SPREAD BTP/BUND – I tassi a breve sono definiti dai policy maker e quelli a lunga dai mercati. I primi in passato hanno puntato ad influenzare le aspettative degli operatori, mentre più di recente hanno supportato direttamente gli acquisti dei titoli per orientare i tassi.

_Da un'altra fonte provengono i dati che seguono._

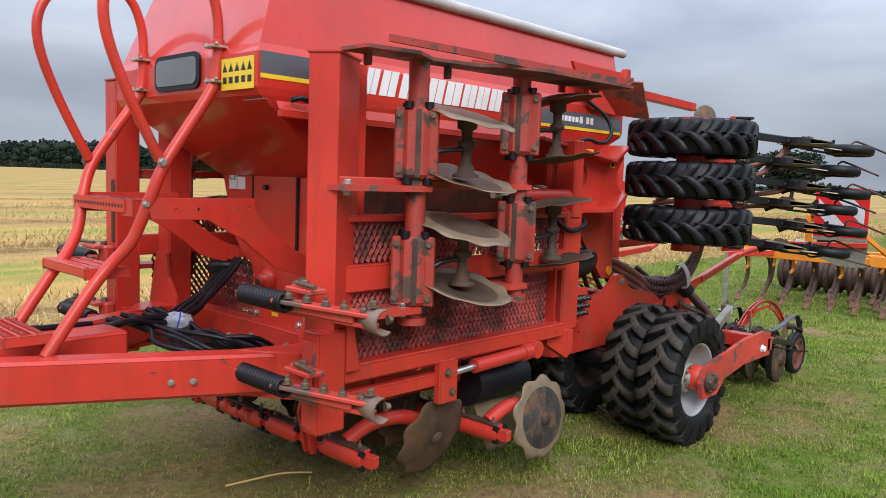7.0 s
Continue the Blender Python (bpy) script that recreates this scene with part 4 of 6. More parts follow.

Come sopra citato, negli Usa le ripercussioni del QE si sono indirizzate prevalentemente sull’equity, al contrario nell’Eurozona si è concordi nel ritenere che l’intervento della Bce abbia avuto pienamente effetto sul mercato obbligazionario; a fine 2011 il rendimento del Btp decennale era del 7%, a fine 2013 era sceso al 4,098%, per calare a fine 2014 ulteriormente all’1,893%. Tuttavia, nonostante gli interventi della Bce, lo spread Btp/Bund non è più tornato ai livelli pre crisi; a fine 1999 era lo 0,27%, è rimasto costante fino al 31 dicembre 2007 quando era lo 0,195%, per salire al termine del 2011 al 5,18% e scendere all’attuale 1,2%. In pochi hanno quantificato gli effetti sullo spread derivanti da un cambio di politica da parte della Bce, tuttavia è facile ipotizzare un marcato rialzo dei rendimenti sui governativi italiani.